The difference is argon – an unknown gas at the time, and about 1% of what you’re breathing right now. It’s colourless, odourless, and nobody has ever made it react chemically with anything. [5. It belongs to a then-unknown group of gasses, called either the “inert gasses”, or the “noble gasses”, depending on how poetical you’re feeling.]

The first graph is useful if you’re not troubled by small differences.  If your aim is to test whether there is a practical difference where we get nitrogen from, this graph is the right one.

Graphs are at their most helpful when they give a mental shortcut to analysis, without unnecessary diversion.

The second graph also shows there is no practical difference (as far as most of us would be concerned), but this is not the first impression your eyes give. If a picture is included to tell a thousand words, the second graph’s words emphasize “difference”, not “similarity”. Your first impression might be “Crikey, are these even the same gas?”. You have to look at the scale and think carefully to spot the “no practical difference”.  After a bit of thought, you might say: “Oh, that difference is actually less than one percent, now that I look closely.”

But the difference certainly appears statistically significant; that is, reliably different enough that you can detect it amongst the noise.
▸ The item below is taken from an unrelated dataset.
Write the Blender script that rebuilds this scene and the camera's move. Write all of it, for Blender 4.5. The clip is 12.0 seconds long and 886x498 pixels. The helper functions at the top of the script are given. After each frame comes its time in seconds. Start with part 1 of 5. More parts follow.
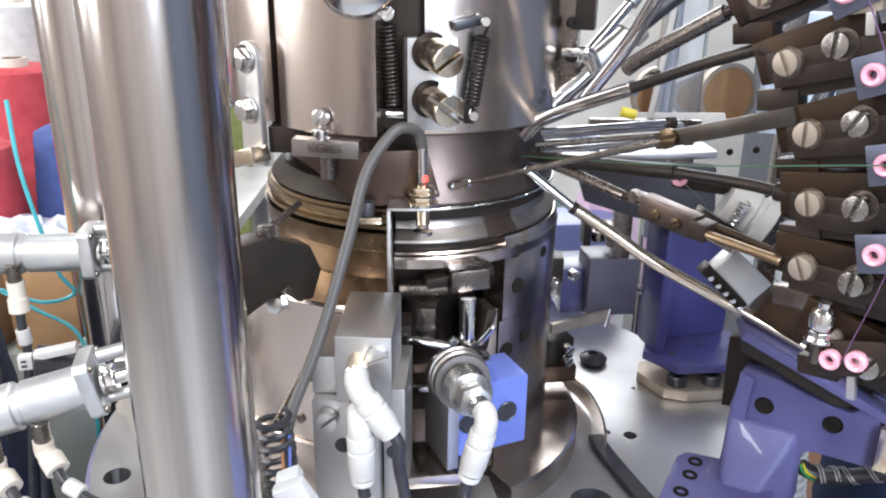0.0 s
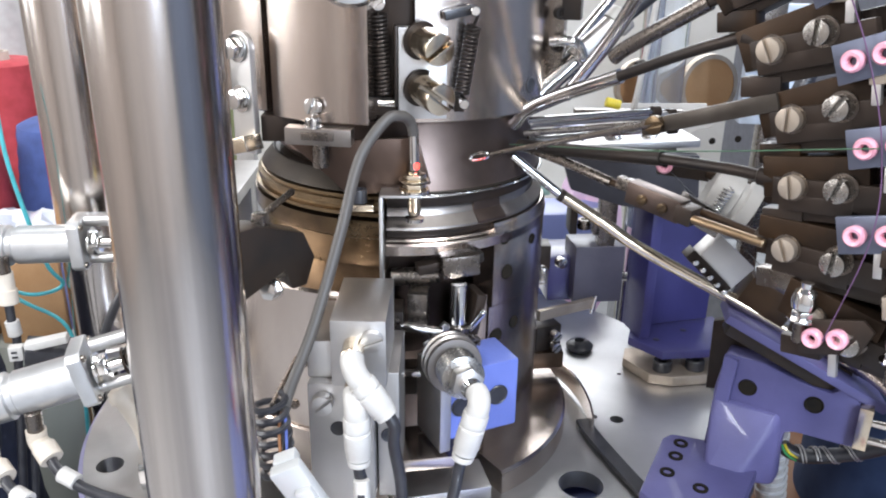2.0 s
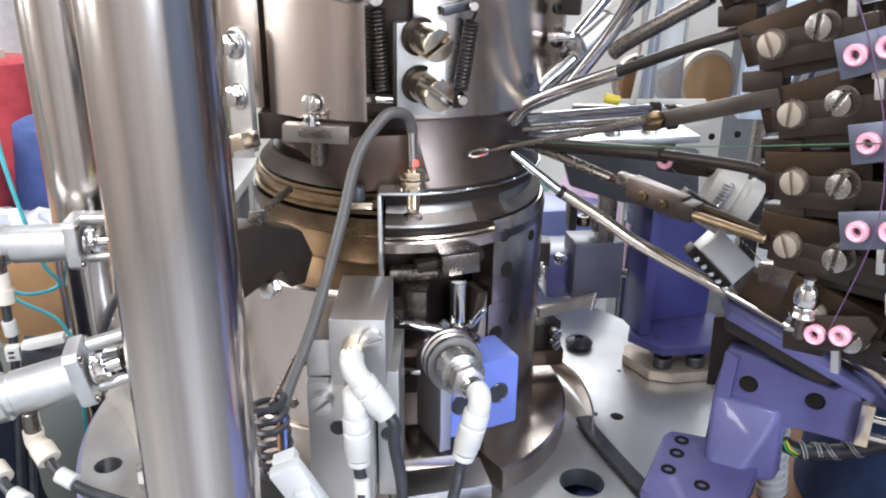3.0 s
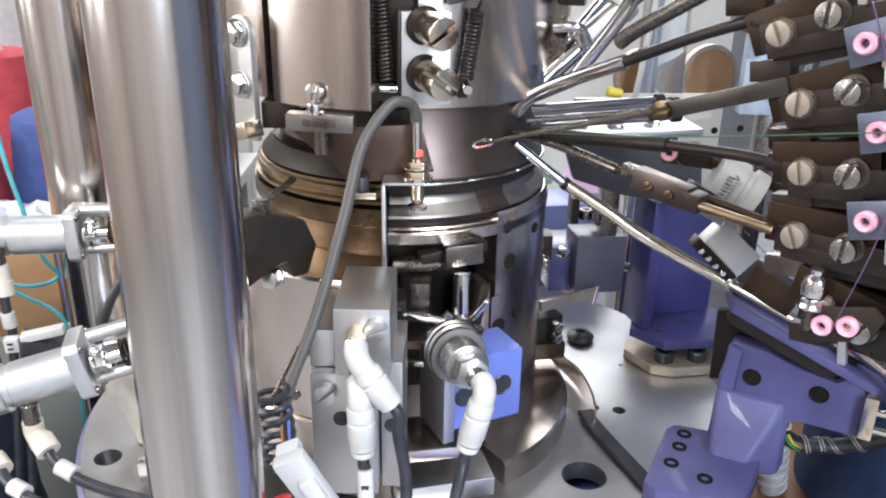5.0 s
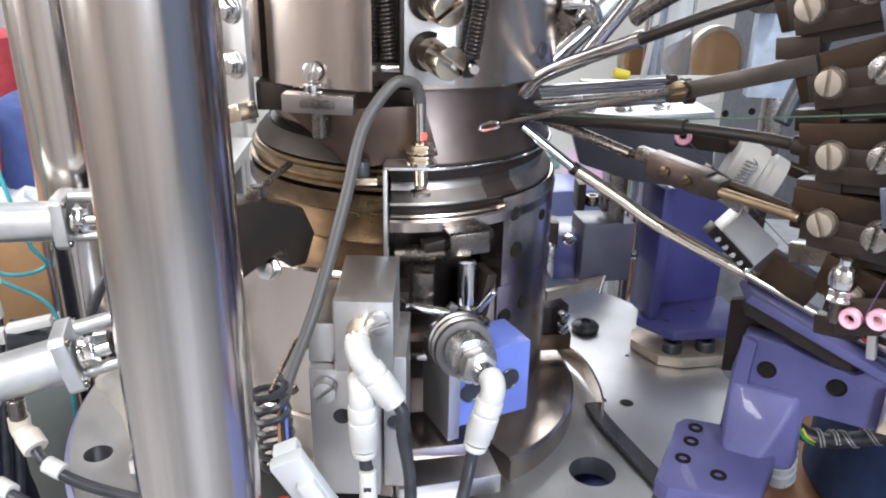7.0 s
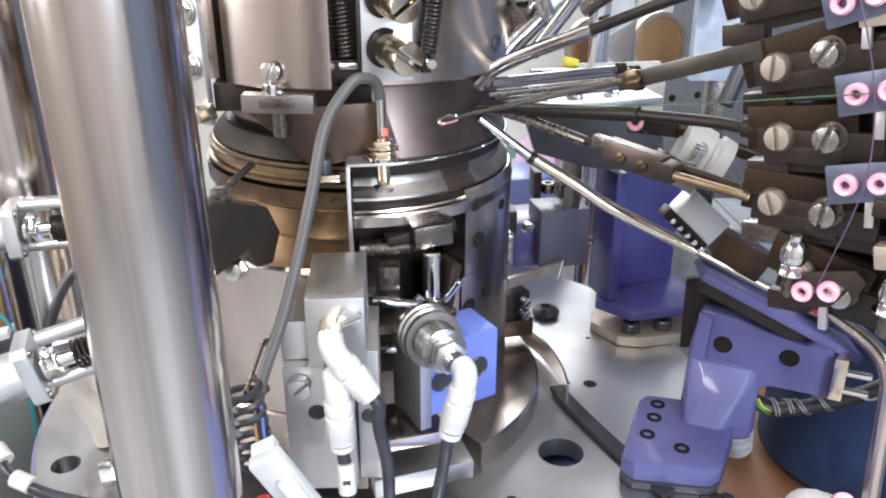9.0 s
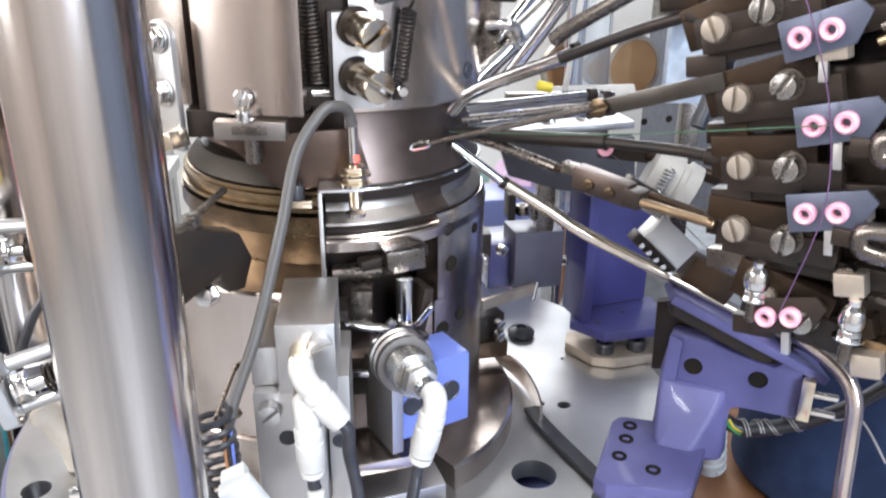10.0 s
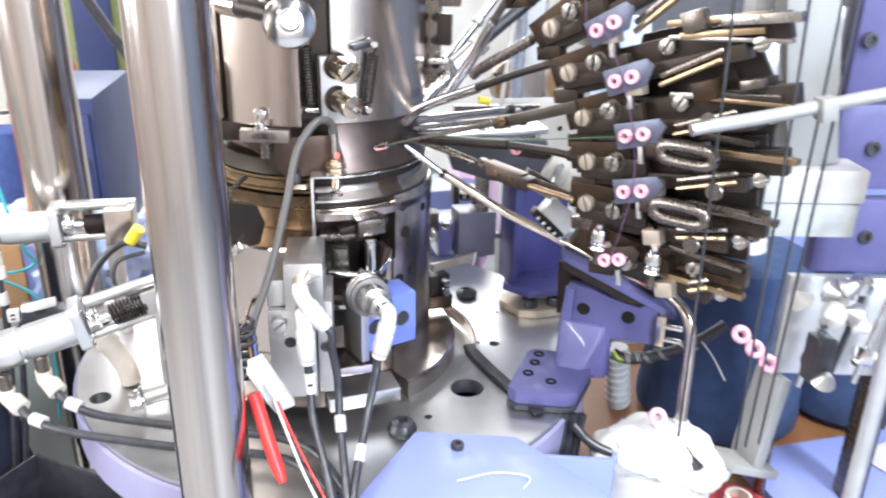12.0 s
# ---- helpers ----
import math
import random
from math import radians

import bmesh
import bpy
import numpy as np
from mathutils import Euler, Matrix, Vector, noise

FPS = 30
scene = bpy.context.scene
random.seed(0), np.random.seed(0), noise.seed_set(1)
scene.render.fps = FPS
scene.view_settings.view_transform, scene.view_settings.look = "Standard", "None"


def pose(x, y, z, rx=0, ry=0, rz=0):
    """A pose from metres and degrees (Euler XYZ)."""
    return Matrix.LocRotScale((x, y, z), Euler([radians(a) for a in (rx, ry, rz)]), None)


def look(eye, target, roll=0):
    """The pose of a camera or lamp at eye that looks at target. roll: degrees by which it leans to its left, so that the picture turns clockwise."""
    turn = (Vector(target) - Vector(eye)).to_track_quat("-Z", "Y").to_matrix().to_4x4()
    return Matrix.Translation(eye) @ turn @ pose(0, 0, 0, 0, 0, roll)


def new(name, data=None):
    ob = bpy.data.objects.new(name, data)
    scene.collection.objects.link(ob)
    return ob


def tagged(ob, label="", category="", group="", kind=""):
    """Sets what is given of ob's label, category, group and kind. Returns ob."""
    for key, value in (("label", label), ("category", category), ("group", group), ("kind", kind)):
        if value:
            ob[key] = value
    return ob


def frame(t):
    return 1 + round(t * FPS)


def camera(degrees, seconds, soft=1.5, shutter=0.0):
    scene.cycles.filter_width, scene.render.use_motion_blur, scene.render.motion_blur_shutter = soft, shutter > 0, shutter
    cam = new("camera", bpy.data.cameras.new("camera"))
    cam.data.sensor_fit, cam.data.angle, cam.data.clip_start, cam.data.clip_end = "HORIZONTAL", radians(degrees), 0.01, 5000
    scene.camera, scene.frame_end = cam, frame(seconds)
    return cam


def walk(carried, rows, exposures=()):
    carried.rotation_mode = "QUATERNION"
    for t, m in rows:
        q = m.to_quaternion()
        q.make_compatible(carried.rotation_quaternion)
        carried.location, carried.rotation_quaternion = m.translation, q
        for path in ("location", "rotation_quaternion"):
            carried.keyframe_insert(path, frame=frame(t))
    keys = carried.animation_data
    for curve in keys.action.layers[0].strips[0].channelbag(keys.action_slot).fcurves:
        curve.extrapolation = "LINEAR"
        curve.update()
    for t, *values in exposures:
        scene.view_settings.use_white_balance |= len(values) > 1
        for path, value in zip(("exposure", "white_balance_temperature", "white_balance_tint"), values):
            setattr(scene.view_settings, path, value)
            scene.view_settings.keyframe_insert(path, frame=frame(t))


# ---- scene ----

Graphs are at their most helpful when they give a mental shortcut to analysis, without unnecessary diversion.

The second graph is in fact the basis for Rayleigh’s Nobel Prize in 1904 (Chemistry).  It shows a small difference that is very important if you’re looking for unknown things in the air.  The unknown thing in this case was Argon, and its discovery re-wrote much of what we knew about chemistry.

Again: integrity means keeping the means in line with the aims (with honesty, of course). One chart above shows the scale of the difference, the other shows the detail.